Actes 21, 1-26

La rencontre avec Jacques

Dom Claude Jean-Nesmy

Bible chrétienne, tome III*, Commentaires, p. 145s

          C’est une entrevue, courtoise certes, mais avec une certaine réserve due à la différence des points de vue ; il y manque chaleur et spontanéité, si bien qu’on la dirait plus officielle que fraternelle. Cela tient d’abord au caractère même de la rencontre : Jacques a réuni les presbytres ou anciens, et, quel que soit leur ministère exact, ils représentent l’Eglise de Jérusalem, tandis qu’il est spécifié que Paul entra avec nous. Derrière Paul, se profilent tous les païens convertis par ses missions, ce dont les assistants ne peuvent que rendre gloire à Dieu, puisque c’est lui l’auteur de toute conversion.

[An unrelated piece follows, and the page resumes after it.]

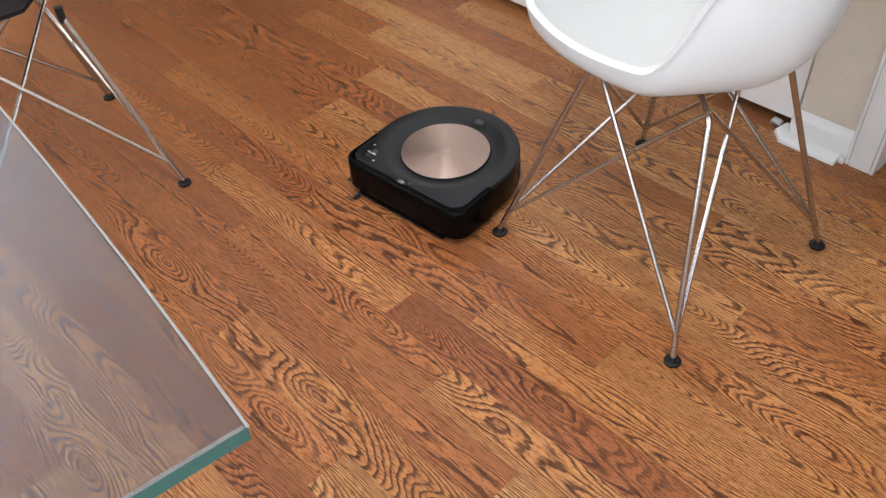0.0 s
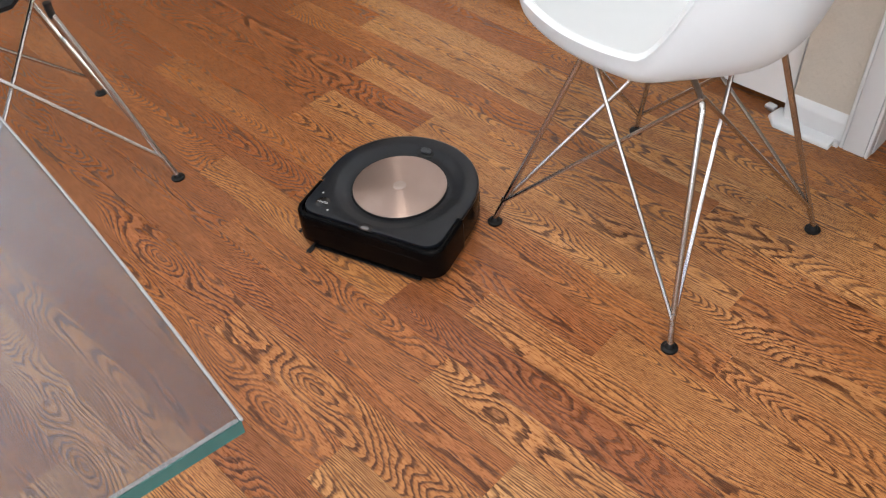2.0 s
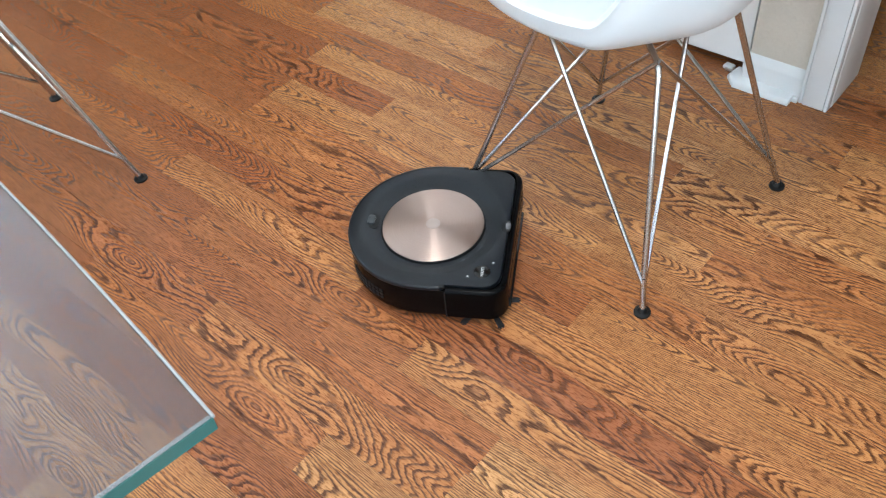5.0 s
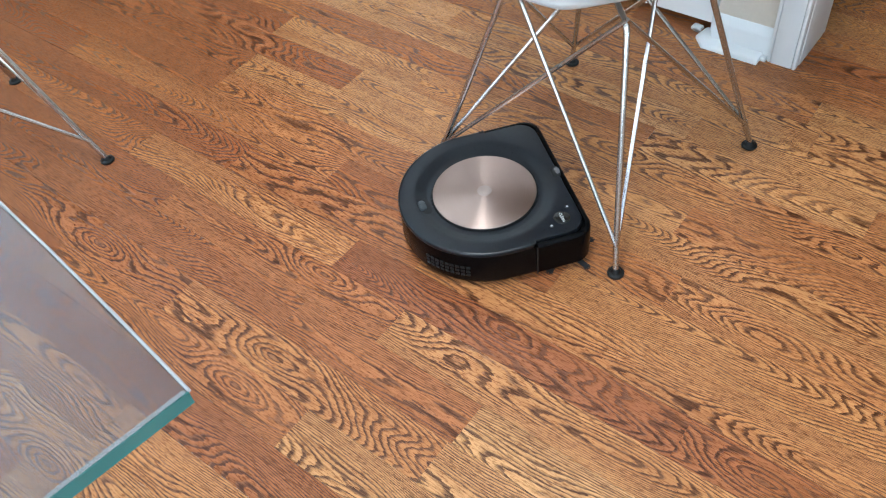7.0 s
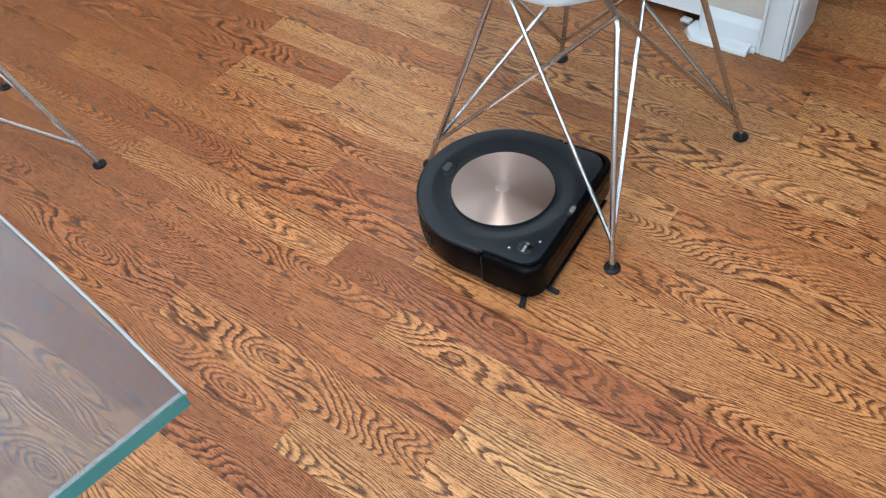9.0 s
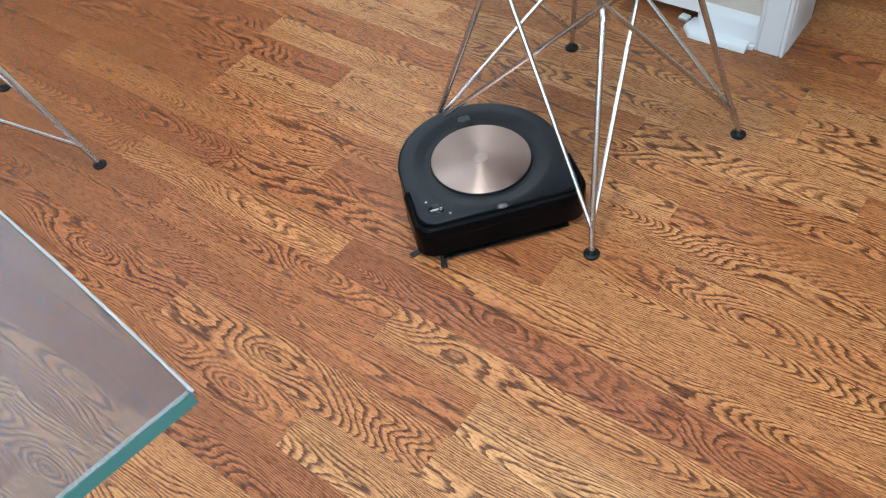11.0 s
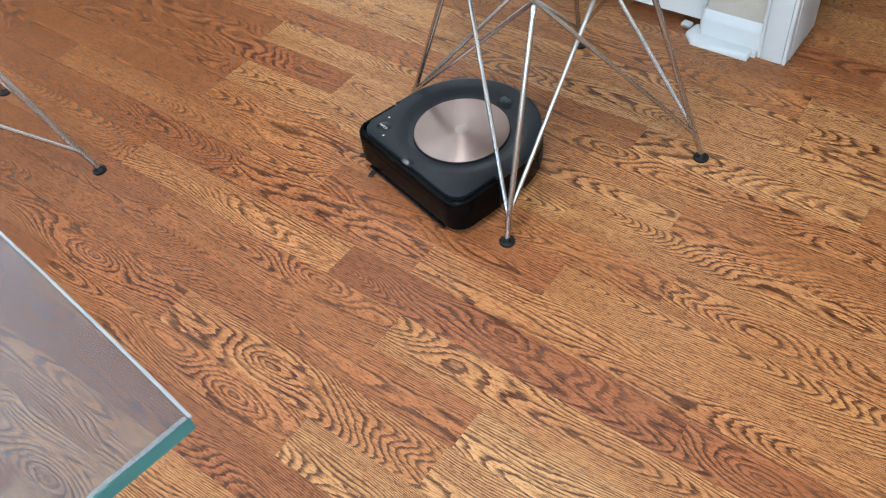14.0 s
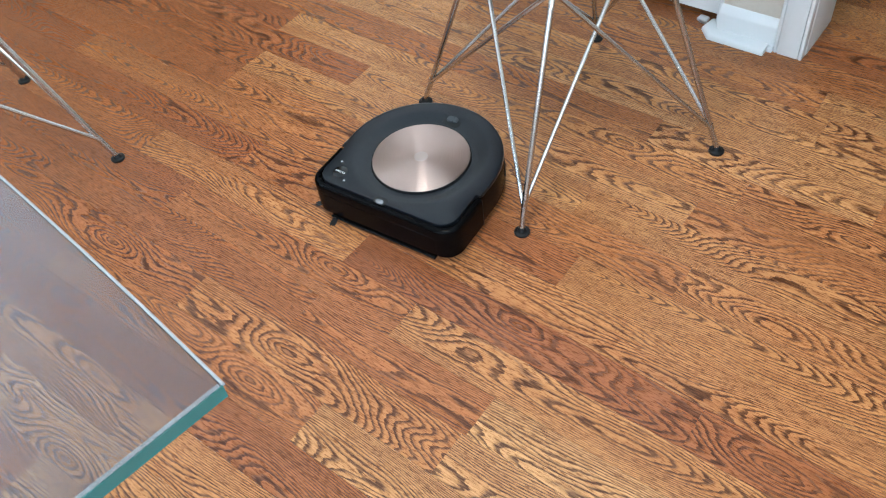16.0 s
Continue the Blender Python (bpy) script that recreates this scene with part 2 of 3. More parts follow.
def rod(points, radius, n=10, bm=None):
    """A round bar along points, with closed ends."""
    bm = bm or bmesh.new()
    pts = [Vector(p) for p in points]
    up = None
    rings = []
    for i, p in enumerate(pts):
        d = (pts[min(i + 1, len(pts) - 1)] - pts[max(i - 1, 0)]).normalized()
        if up is None:
            up = d.orthogonal().normalized()
        up = (up - d * up.dot(d)).normalized()
        side = d.cross(up)
        rings.append([bm.verts.new(p + radius * (math.cos(2 * math.pi * k / n) * up + math.sin(2 * math.pi * k / n) * side)) for k in range(n)])
    for a, b in zip(rings, rings[1:]):
        for k in range(n):
            bm.faces.new((a[k], a[(k + 1) % n], b[(k + 1) % n], b[k]))
    bm.faces.new(rings[0][::-1])
    bm.faces.new(rings[-1])
    return bm


def bend(a, b, c, r, n=6):
    """Points from a to c by way of b, with the corner rounded."""
    a, b, c = Vector(a), Vector(b), Vector(c)
    p, q = b + (a - b).normalized() * r, b + (c - b).normalized() * r
    out = [a]
    for i in range(n + 1):
        s = i / n
        out.append(p * (1 - s) ** 2 + b * 2 * s * (1 - s) + q * s * s)
    return out + [c]


def prism(outline, z0, z1, bevel_top=0.0, bevel_bottom=0.0, seg=3):
    """A slab with the given outline; the top and bottom rims may be rounded."""
    bm = bmesh.new()
    lo = [bm.verts.new((x, y, z0)) for x, y in outline]
    hi = [bm.verts.new((x, y, z1)) for x, y in outline]
    n = len(outline)
    bm.faces.new(lo[::-1])
    bm.faces.new(hi)
    for i in range(n):
        bm.faces.new((lo[i], lo[(i + 1) % n], hi[(i + 1) % n], hi[i]))
    for ring, size in ((hi, bevel_top), (lo, bevel_bottom)):
        if size:
            s = set(ring)
            es = [e for e in bm.edges if e.verts[0] in s and e.verts[1] in s]
            bmesh.ops.bevel(bm, geom=es, offset=size, segments=seg, affect="EDGES", profile=0.5)
    return bm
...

          Or, tout en mettant prudemment l’accusation au compte des chrétiens d’origine juive, Jacques ne s’en livre pas moins à un interrogatoire quasi judiciaire : Qu’en est-il ? C’est faire sienne la question qui est grave, puisqu’à son propos est prononcé le mot d’apostasie (ils se sont détournés de Moïse, ils l’ont abandonné !). Certes Jacques ne remet pas en cause les décisions de la réunion de Jérusalem : Quant aux païens, nous leur avons écrit nos décisions. Seulement, Jacques semble restreindre la liberté vis-à-vis de la Loi de Moïse aux seuls chrétiens venus du paganisme, et tenir que les judéo-chrétiens n’en étaient pas pour autant dispensés, à commencer par Paul lui-même, dont il espère bien qu’il marche lui aussi en gardant la Loi. Ce dut être pour Paul un grand sacrifice, que de se soumettre à ce qu’on lui demandait : faire un vœu et se présenter dans le Temple pour payer se redevance et celle des autres frères, alors qu’il refusera violemment toute obligation à l’égard de la Loi, comme une sorte d’apostasie du Christ et de sa rédemption toute gratuite. Sur la base d’une même décision formulée à la réunion de Jérusalem, on a là une différence d’interprétation, que nous trouverons formulée d’une part dans la lettre de saint Jacques, et, de l’autre, dans les lettres de Paul aux Galates et aux Romains. On voit qu’il y a là place pour un certain éventail d’opinions et de conduites, qui n’est pas pour autant pluralisme à tout va, et qui permet de ne pas tout réduire au monolithisme de notre propre façon de voir, en anathématisant tout autre position.